Qu’est-ce qui pousse une police à violenter un homme qui n’avait commis comme seule faute, selon les témoignages, d’avoir circulé en sens inverse ? En attendant l’enquête biaisé de la police sur la police, attardons-nous sur les causes qu’elle ne mentionnera jamais.
Il convient donc de réfléchir sur l’hystérie anticycliste qui s’est propagée dans certains médias au cours des dernières années. À Québec, certains animateurs de radio agitent leur clientèle automobiliste contre le vélo urbain. Les tribunes en ondes et les réseaux sociaux ont attisé un défoulement collectif contre les cyclistes en les associant à des délinquants, des marginaux ou des profiteurs (ils entravent une route qu’il ne paye pas !). On supplie la police de discipliner ces dangereux abrutis. Cette obsession contre le vélo est apparue d’autant plus absurde le 3 septembre, car la police a démontré que c’est l’auto qui est, au sens strict, une arme létale.
Il faut aussi s’attarder sur la gentrification de Saint-Roch souhaitée par les autorités politiques et les gens d’affaires. Le développement économique de la basse-ville s’est appuyé sur le remplacement progressif des personnes pauvres ou défavorisées par des citadins disciplinés qui consomment, habitent et travaillent selon les paramètres bourgeois. Le phénomène a touché les quartiers centraux de Québec et de Montréal, au cours des dernières décennies. Les moins nantis des quartiers populaires y ont-ils encore une place ?
Au cours des deux dernières décennies, Saint-Roch a été « embelli », son économie « revitalisée » et sa communauté « démarginalisée ». Les grosses poches n’aiment pas les poqués ! De manière lente et insidieuse, les soubassements de la basse-ville, jeunes décrocheurs, prostituées et itinérants se font tasser, piétiner, museler et criminaliser. La mort tragique de Guy Blouin n’est qu’un épisode d’une longue série d’attaques, de harcèlements et de répression contre les subordonné-es du centre-ville. Ça fait des années qu’on s’inquiète du climat de méfiance entre la police et les résidents de Saint-Roch.
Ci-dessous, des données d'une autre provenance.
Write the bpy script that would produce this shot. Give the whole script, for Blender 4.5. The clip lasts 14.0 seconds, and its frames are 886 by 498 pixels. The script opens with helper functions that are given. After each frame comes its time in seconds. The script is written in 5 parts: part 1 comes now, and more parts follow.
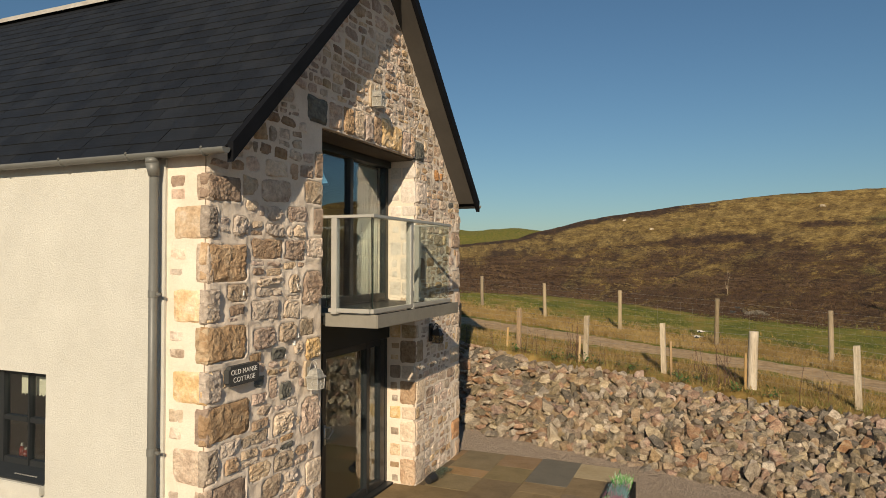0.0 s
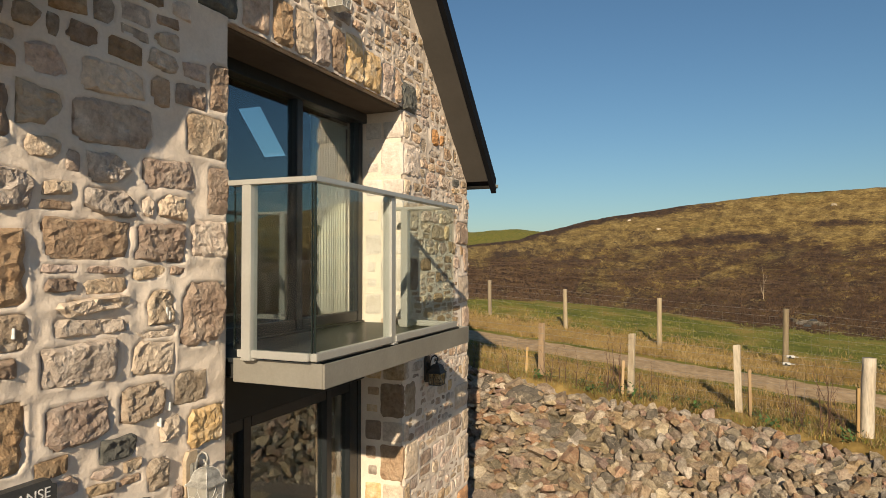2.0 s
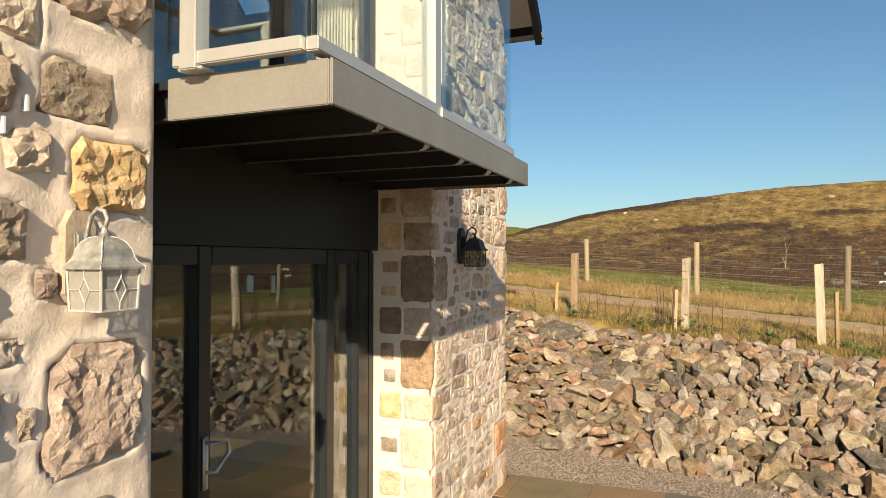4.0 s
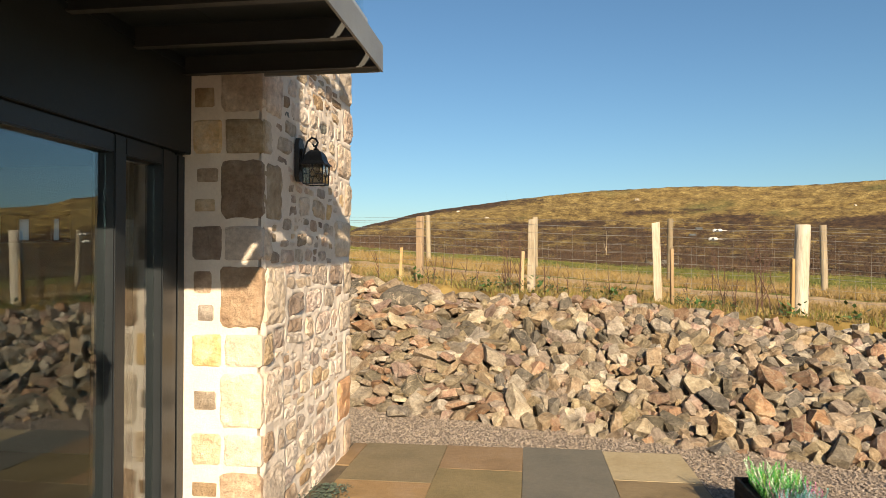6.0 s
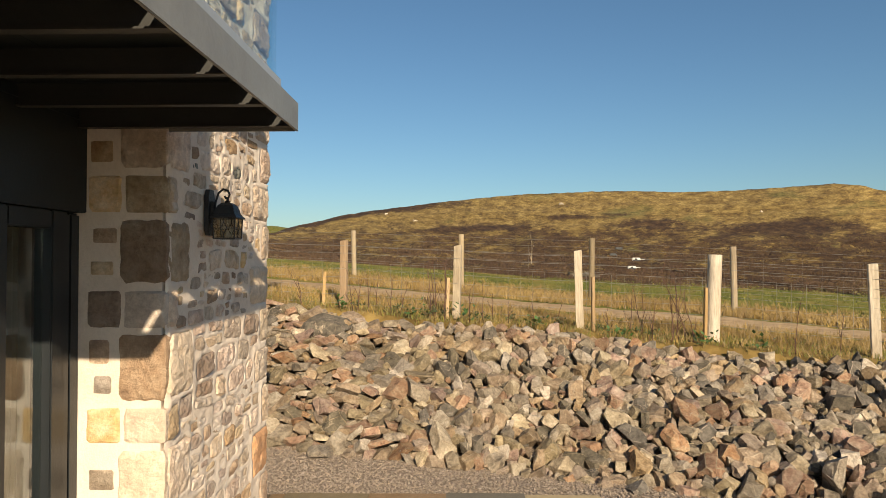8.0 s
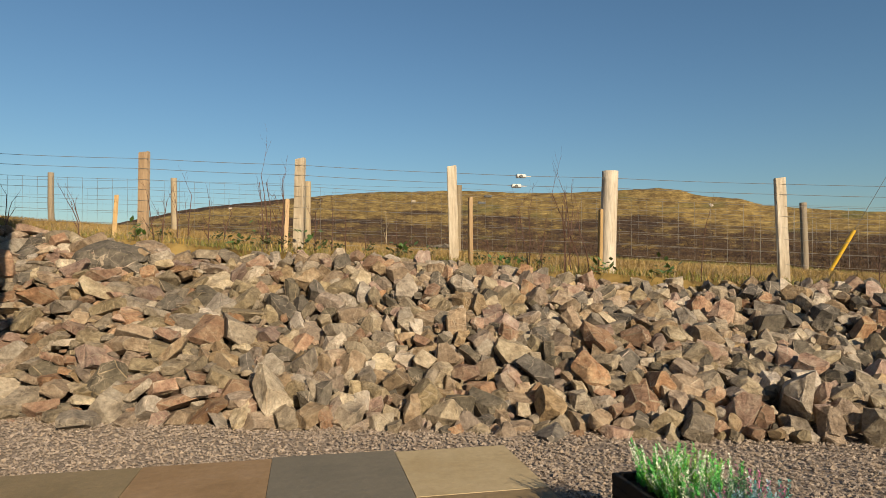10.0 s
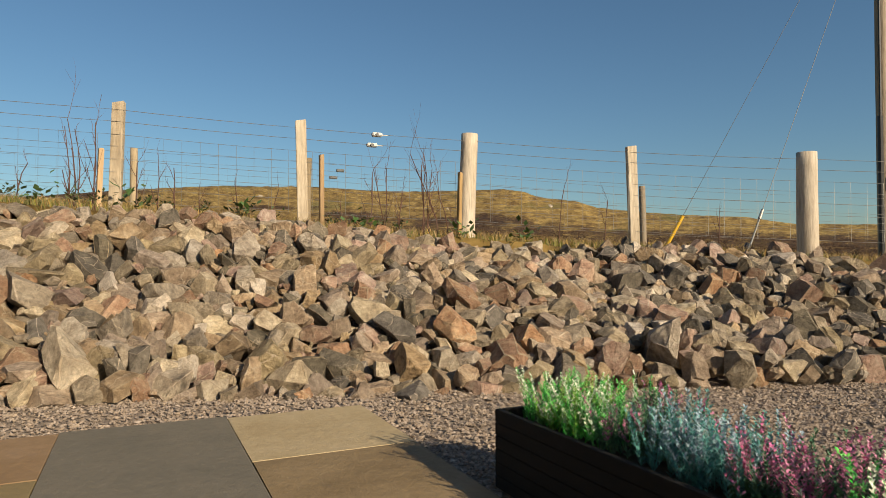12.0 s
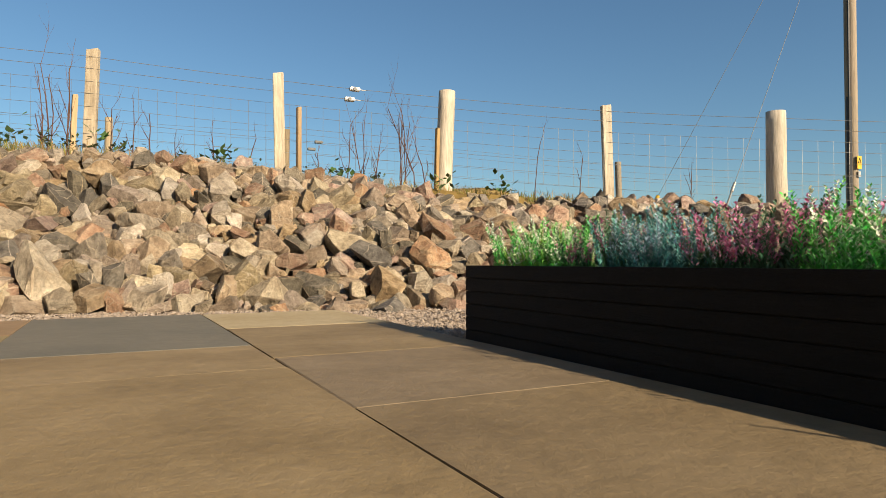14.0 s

Les accrochages entre police et citoyens ont une longue histoire invisible et anonyme.
Nous devrons méditer sur le sort de la basse-ville. La laideur de Québec s’est fait extirper et se fait remplacer par une minorité très visible, mieux éduquée et plus nantie. Avec le changement de décor, l’investissement privé déroule et les constructions neuves pullulent, hébergeant les condos et les beaux restos. Pendant ce temps, les logements sociaux et abordables se construisent au compte-goutte, obtenus par la lutte incessante d’une poignée de militantes et militants, qui ont encaissé eux aussi leur lot de matraques. Du reste, la tendance est de voir les logements sociaux de plus en plus souvent construits hors des quartiers centraux. L’ouvrier, la monoparentale, le chômeur ou la serveuse, bref la majorité populaire de Saint-Roch, cherche en vain l’appart pas cher qui n’existe plus ou attend sur la liste interminable le HLM qui n’arrive jamais.
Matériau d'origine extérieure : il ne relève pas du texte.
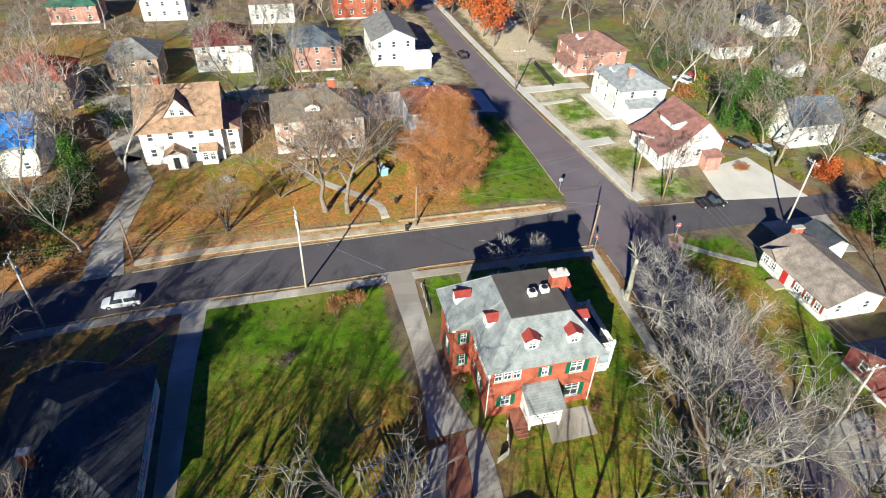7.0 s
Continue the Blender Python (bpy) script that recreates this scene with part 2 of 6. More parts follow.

Rôder aux alentours de la rue Saint-Joseph et du boulevard Charest est sans doute plus convivial qu’il y a vingt ans. La vie culturelle et artistique, par ailleurs expulsée de la trappe à touristes qu’est devenu le Vieux-Québec, anime un « nouvo » quartier qu’autrefois on dénigrait pour ses cinémas crasseux. Mais la conversion a aussi fait disparaitre plusieurs rêves communautaires comme l’Îlot fleuri, tandis que Radio Basse-Ville mange ses bas pour survivre.
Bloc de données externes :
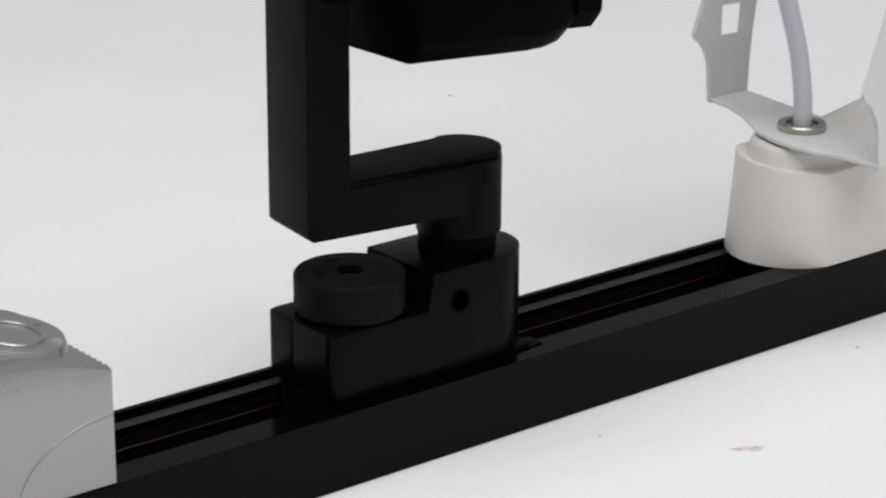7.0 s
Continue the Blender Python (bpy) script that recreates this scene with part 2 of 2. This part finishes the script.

Dans les recoins, on trouve encore des indésirables indécrottables... Que la police s’en charge ! Sus aux BS et aux chômeurs qui pourrissent sans honte leur journée sur la place publique ! Disparaissez itinérants, junkies ou crottés, bêtes noires des commerçants ! Écrasez cet ouvrier qui passe trop de temps à perdre son temps.
Antoine Casgrain
L’auteur est originaire de Québec. Il fait un doctorat en études urbaines à l’Université catholique du Chili et est membre du réseau de recherche Contested Cities.